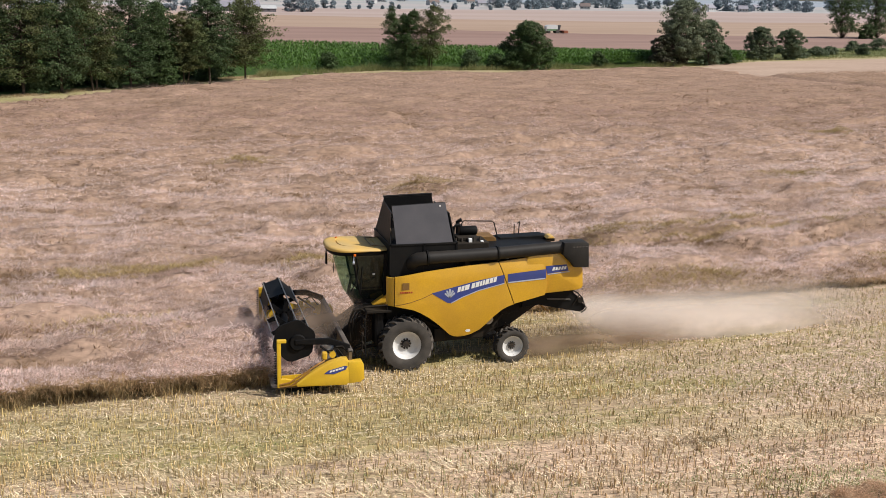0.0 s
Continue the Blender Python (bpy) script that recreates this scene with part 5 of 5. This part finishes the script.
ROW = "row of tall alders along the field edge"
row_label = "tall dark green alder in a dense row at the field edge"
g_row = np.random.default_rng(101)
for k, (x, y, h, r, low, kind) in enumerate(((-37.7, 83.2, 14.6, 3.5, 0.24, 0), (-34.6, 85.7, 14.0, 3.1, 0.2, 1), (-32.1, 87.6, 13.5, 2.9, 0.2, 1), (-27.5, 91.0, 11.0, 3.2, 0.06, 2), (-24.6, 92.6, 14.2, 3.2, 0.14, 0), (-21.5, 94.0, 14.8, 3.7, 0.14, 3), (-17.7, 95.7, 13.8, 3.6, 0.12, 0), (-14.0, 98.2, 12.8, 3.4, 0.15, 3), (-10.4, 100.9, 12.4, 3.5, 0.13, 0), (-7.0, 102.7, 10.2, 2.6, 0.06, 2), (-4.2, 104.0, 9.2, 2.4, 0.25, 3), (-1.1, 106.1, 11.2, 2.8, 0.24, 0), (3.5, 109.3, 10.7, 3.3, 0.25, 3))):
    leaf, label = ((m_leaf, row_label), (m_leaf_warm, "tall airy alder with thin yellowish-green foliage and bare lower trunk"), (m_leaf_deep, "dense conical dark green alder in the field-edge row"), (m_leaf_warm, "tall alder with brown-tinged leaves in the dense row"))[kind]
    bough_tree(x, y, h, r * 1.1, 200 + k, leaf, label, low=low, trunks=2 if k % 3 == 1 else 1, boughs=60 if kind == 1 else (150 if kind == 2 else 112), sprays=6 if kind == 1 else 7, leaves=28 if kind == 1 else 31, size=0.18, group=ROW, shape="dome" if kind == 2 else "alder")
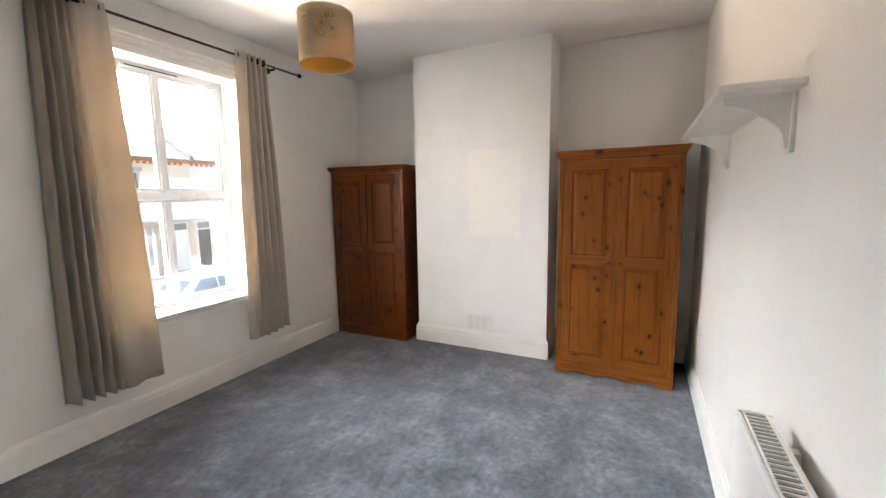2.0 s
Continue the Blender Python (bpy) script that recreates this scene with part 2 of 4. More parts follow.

------------------------------------------------------------------------

Work to complete
Write out all the entries word for word, but skip any images.

Response below
0.0 s
Continue the Blender Python (bpy) script that recreates this scene with part 5 of 5. This part finishes the script.
ROW = "row of tall alders along the field edge"
row_label = "tall dark green alder in a dense row at the field edge"
g_row = np.random.default_rng(101)
for k, (x, y, h, r, low, kind) in enumerate(((-37.7, 83.2, 14.6, 3.5, 0.24, 0), (-34.6, 85.7, 14.0, 3.1, 0.2, 1), (-32.1, 87.6, 13.5, 2.9, 0.2, 1), (-27.5, 91.0, 11.0, 3.2, 0.06, 2), (-24.6, 92.6, 14.2, 3.2, 0.14, 0), (-21.5, 94.0, 14.8, 3.7, 0.14, 3), (-17.7, 95.7, 13.8, 3.6, 0.12, 0), (-14.0, 98.2, 12.8, 3.4, 0.15, 3), (-10.4, 100.9, 12.4, 3.5, 0.13, 0), (-7.0, 102.7, 10.2, 2.6, 0.06, 2), (-4.2, 104.0, 9.2, 2.4, 0.25, 3), (-1.1, 106.1, 11.2, 2.8, 0.24, 0), (3.5, 109.3, 10.7, 3.3, 0.25, 3))):
    leaf, label = ((m_leaf, row_label), (m_leaf_warm, "tall airy alder with thin yellowish-green foliage and bare lower trunk"), (m_leaf_deep, "dense conical dark green alder in the field-edge row"), (m_leaf_warm, "tall alder with brown-tinged leaves in the dense row"))[kind]
    bough_tree(x, y, h, r * 1.1, 200 + k, leaf, label, low=low, trunks=2 if k % 3 == 1 else 1, boughs=60 if kind == 1 else (150 if kind == 2 else 112), sprays=6 if kind == 1 else 7, leaves=28 if kind == 1 else 31, size=0.18, group=ROW, shape="dome" if kind == 2 else "alder")
2.0 s
Continue the Blender Python (bpy) script that recreates this scene with part 2 of 4. More parts follow.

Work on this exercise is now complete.